Een allerlaatste punt betreft de quickscan met de vergelijking van de kosten. Natuurlijk zijn die gewoon op de website te vinden, maar die kosten zijn voor een leek wel heel slecht met elkaar vergelijkbaar. Ik vraag de Minister daarom of ze nog eens wil kijken of er bij een volgende rapportage, bijvoorbeeld over de keuze voor verhoging van de tarieven, een vergelijking kan komen die hout snijdt.

Dat was het, voorzitter.

De voorzitter:

Dank u wel. Ik zie geen interrupties. Ik geef het voorzitterschap weer terug.
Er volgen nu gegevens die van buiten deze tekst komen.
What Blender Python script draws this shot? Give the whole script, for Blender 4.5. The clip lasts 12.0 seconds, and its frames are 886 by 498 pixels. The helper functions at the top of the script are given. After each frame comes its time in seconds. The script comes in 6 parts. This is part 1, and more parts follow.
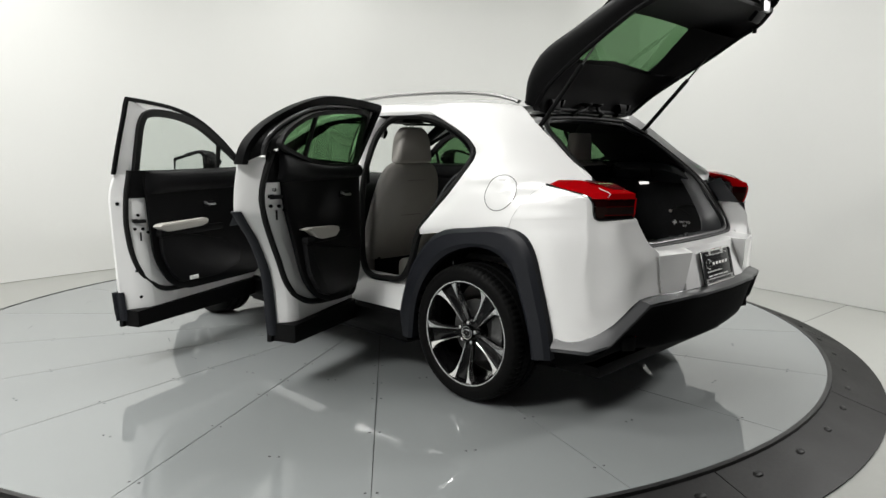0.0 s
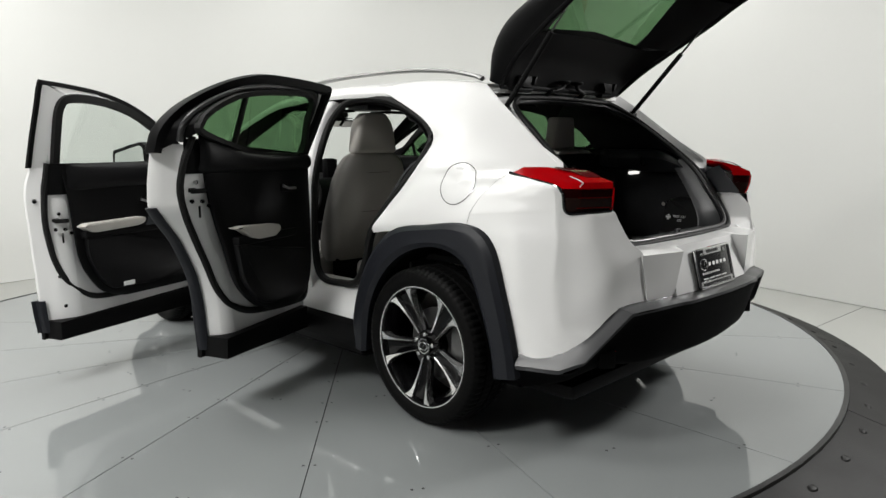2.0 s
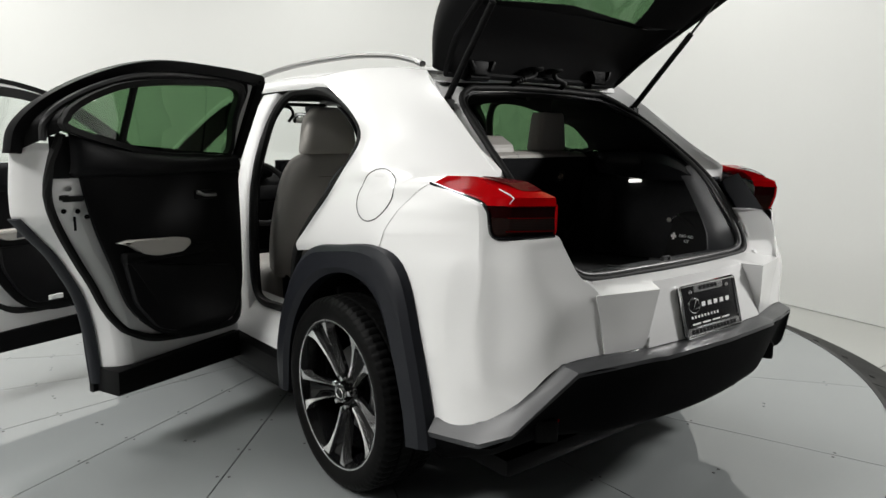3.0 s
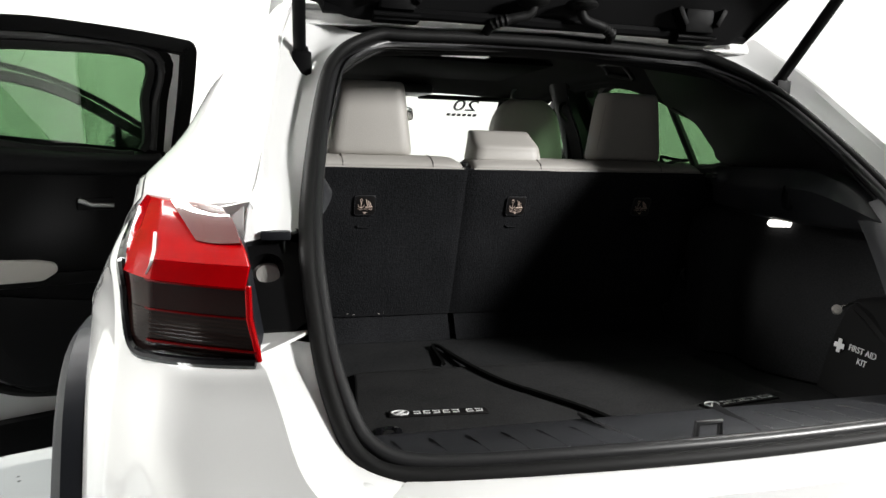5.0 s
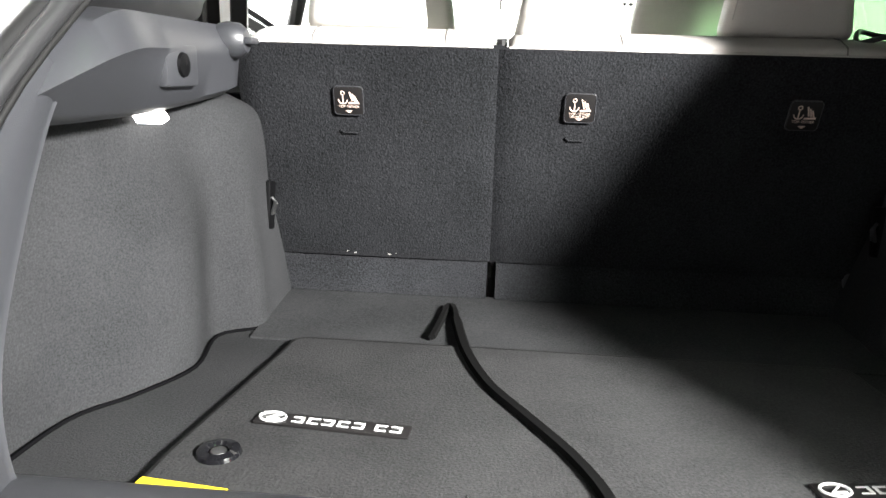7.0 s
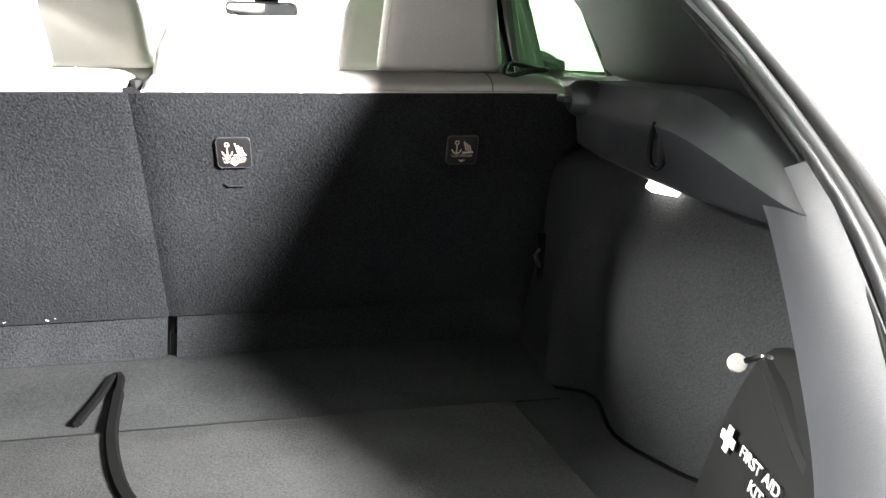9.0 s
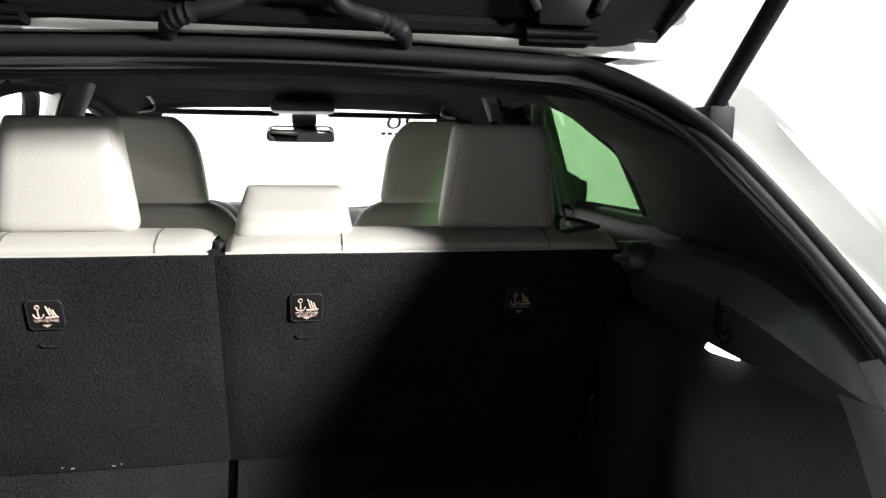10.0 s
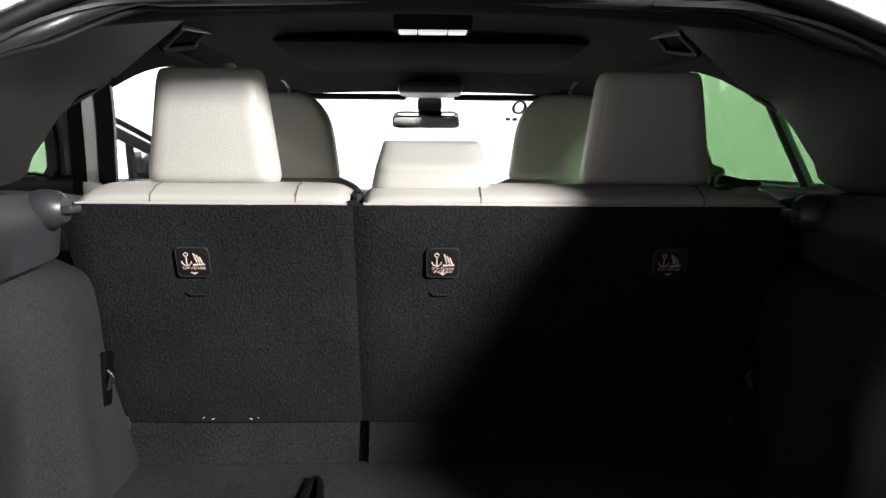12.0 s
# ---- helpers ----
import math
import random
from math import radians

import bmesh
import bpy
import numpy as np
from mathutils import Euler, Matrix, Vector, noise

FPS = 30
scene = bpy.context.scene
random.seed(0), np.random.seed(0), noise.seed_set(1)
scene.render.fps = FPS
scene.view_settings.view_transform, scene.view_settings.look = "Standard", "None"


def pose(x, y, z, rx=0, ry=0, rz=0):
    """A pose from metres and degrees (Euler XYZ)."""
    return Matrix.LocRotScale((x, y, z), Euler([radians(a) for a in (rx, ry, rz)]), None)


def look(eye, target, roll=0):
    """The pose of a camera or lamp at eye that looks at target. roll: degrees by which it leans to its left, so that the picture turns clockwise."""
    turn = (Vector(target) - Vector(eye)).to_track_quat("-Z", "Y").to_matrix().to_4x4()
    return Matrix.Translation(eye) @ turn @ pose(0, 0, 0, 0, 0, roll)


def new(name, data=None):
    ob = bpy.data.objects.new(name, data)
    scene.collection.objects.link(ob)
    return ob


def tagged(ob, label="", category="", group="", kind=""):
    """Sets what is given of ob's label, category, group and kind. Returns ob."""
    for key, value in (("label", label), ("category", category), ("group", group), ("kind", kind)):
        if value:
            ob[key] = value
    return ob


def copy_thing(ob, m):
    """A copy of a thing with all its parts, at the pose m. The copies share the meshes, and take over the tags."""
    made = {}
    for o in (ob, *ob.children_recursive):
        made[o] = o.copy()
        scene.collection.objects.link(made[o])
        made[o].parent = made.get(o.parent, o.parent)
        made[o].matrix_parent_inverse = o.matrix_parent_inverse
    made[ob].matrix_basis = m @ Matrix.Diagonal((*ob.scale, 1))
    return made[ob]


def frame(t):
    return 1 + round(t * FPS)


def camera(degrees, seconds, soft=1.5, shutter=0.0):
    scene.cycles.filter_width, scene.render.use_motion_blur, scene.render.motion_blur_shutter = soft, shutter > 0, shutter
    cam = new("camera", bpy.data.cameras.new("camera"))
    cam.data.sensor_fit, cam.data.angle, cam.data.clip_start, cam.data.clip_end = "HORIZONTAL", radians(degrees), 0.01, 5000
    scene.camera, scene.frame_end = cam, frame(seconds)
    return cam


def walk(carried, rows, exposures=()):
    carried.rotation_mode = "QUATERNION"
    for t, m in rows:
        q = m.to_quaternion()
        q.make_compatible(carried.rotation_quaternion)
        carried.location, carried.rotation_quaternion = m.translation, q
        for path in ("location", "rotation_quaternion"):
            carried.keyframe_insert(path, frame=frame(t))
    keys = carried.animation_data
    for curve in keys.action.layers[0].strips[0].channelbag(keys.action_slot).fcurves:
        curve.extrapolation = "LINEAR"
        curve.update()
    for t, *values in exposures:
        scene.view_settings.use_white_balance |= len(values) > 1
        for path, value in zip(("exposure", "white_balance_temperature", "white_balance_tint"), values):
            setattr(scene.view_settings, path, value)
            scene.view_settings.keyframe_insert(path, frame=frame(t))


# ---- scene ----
PATH = [
    (0, (-3.333, -2.267, 1.254), (-1.924, -0.878, 0.962), -0.0),
    (0.5, (-3.328, -2.268, 1.249), (-1.925, -0.873, 0.961), -0.1),
    (1, (-3.303, -2.24, 1.248), (-1.905, -0.841, 0.955), -0.1),
    (1.5, (-3.138, -2.153, 1.24), (-1.747, -0.747, 0.939), -0.3),
    (2, (-2.828, -2.12, 1.189), (-1.441, -0.709, 0.895), -0.6),
    (2.5, (-2.451, -2.132, 1.21), (-1.083, -0.705, 0.909), -0.5),
    (3, (-2.029, -2.044, 1.199), (-0.801, -0.494, 0.899), -0.2),
    (3.5, (-1.587, -1.977, 1.202), (-0.429, -0.376, 0.897), -0.3),
    (3.7, (-1.424, -1.921, 1.194), (-0.322, -0.279, 0.897), -0.1),
    (5.3, (-0.485, -1.393, 1.156), (-0.113, 0.554, 0.886), 1.3),
    (5.5, (-0.435, -1.344, 1.146), (-0.158, 0.618, 0.875), 1.1),
    (6, (-0.319, -1.162, 1.147), (-0.327, 0.81, 0.812), 1.6),
    (6.5, (-0.209, -1.067, 1.126), (-0.347, 0.88, 0.693), 1.8),
    (7, (-0.107, -1.017, 1.103), (-0.257, 0.913, 0.603), 1.7),
    (7.5, (0.01, -0.958, 1.09), (-0.117, 0.956, 0.525), 1.2),
    (7.7, (0.051, -0.938, 1.09), (0.033, 0.979, 0.52), 1.5),
    (9.3, (0.113, -0.942, 1.226), (0.509, 0.954, 0.725), 0.7),
    (9.5, (0.099, -0.943, 1.252), (0.502, 0.969, 0.823), 0.6),
    (10, (0.023, -0.956, 1.285), (0.39, 0.991, 1.011), 0.7),
    (10.5, (-0.053, -0.951, 1.278), (0.08, 1.036, 1.087), 0.9),
    (11, (-0.058, -0.904, 1.21), (-0.016, 1.089, 1.052), 0.5),
    (11.5, (-0.054, -0.869, 1.202), (-0.035, 1.122, 1.015), 0.7),
    (12, (-0.012, -0.915, 1.2), (0.037, 1.068, 0.946), 0.4),
]
cam = camera(64.7, 12.0)
walk(cam, [(t, look(eye, target, roll)) for t, eye, target, roll in PATH],
     [(0, -0.55), (3.0, -0.55), (3.7, -0.50), (5.3, 0.65), (6.0, 1.1), (6.5, 1.7), (7.0, 2.95), (7.4, 3.85), (7.7, 4.05), (9.3, 3.6), (9.6, 3.1), (10.0, 1.6), (10.5, 1.0), (11.0, 0.85), (11.5, 0.9), (12.0, 1.35)])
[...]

Voorzitter: Aukje de Vries

De voorzitter:

Dank u wel. Het woord is nu aan de Minister. O, sorry, excuus. Wilt u nog een paar minuutjes? U geeft aan: vijf minuutjes om de boel te ordenen. Uitstekend. Even na 16.30 uur gaan we verder.

De vergadering wordt van 16.28 uur tot 16.33 uur geschorst.

De voorzitter:

Ik geef het woord aan de Minister.

Minister Van Nieuwenhuizen-Wijbenga:

Dank u wel, voorzitter. Ik geloof niet dat ik de vragen helemaal precies op volgorde kan gaan beantwoorden; ik pak ze maar even stuk voor stuk.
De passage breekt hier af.